Seven out of a total of 24 Vulcans gathered for the owners' event. Thankfully, there were cameras to grab all the action.
Aston Martin took us by surprise when it introduced the Vulcan a couple of years ago since we had no idea the skilled engineers from Gaydon had been working on a carbon fibre-bodied track machine. With a naturally aspirated V12 engine pushing out an immense 820 horsepower, the Vulcan is quite different than other recent high-end cars restricted to the track, such as the Ferrari FXX K and the McLaren P1 GTR hybrids.
The $2.3-million USD Vulcan has long been sold out, and recently seven out of a total of 24 owners came together at an event specially organized by Aston Martin at Circuit of the Americas in Austin, Texas. While the Vulcan in its standard configuration can’t be legally driven on public roads, there is a solution for that. For the right sum (believed to have six figures), engineering company RML is willing to convert the track beast into a road-legal supercar — a process which takes about three months to complete. According to Aston Martin’s CEO, Andy Palmer, at least four or five Vulcans will go through the conversion.
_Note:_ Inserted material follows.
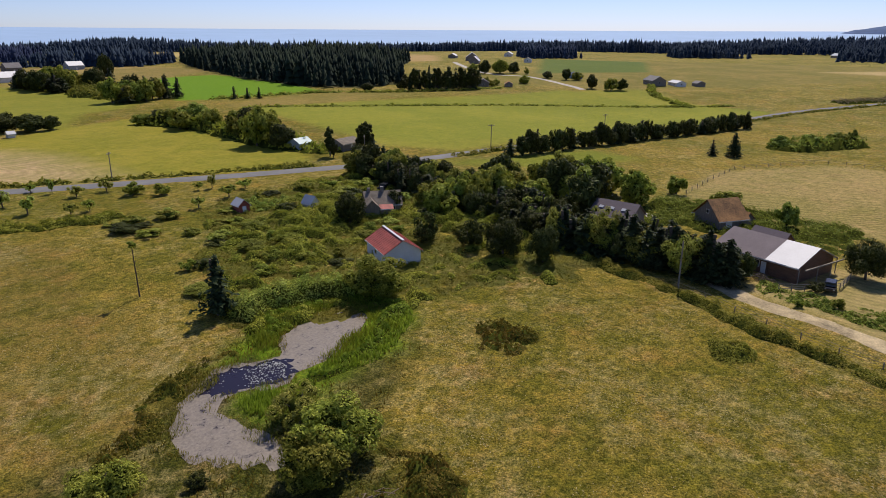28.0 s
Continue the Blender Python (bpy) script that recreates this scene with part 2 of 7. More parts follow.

Without any turbo or electric assistance, the V12 is a dying breed in this day and age of downsizing, which makes the Vulcan even more special. The engine itself is a team effort with Aston Martin Racing and is based around the architecture of the unit powering the company’s GT3 cars, but enlarged to 7.0-litres and equipped with three driver-selectable power outputs. And while some might consider the engine as being old school, everything else is up to date. Take the chassis for example — it’s made entirely out of carbon fiber to keep the weight low.
It’s nice to see that at least some of the Vulcan owners are actually having fun with their prized possessions rather than keeping them locked up for years as increasingly valuable garage queens.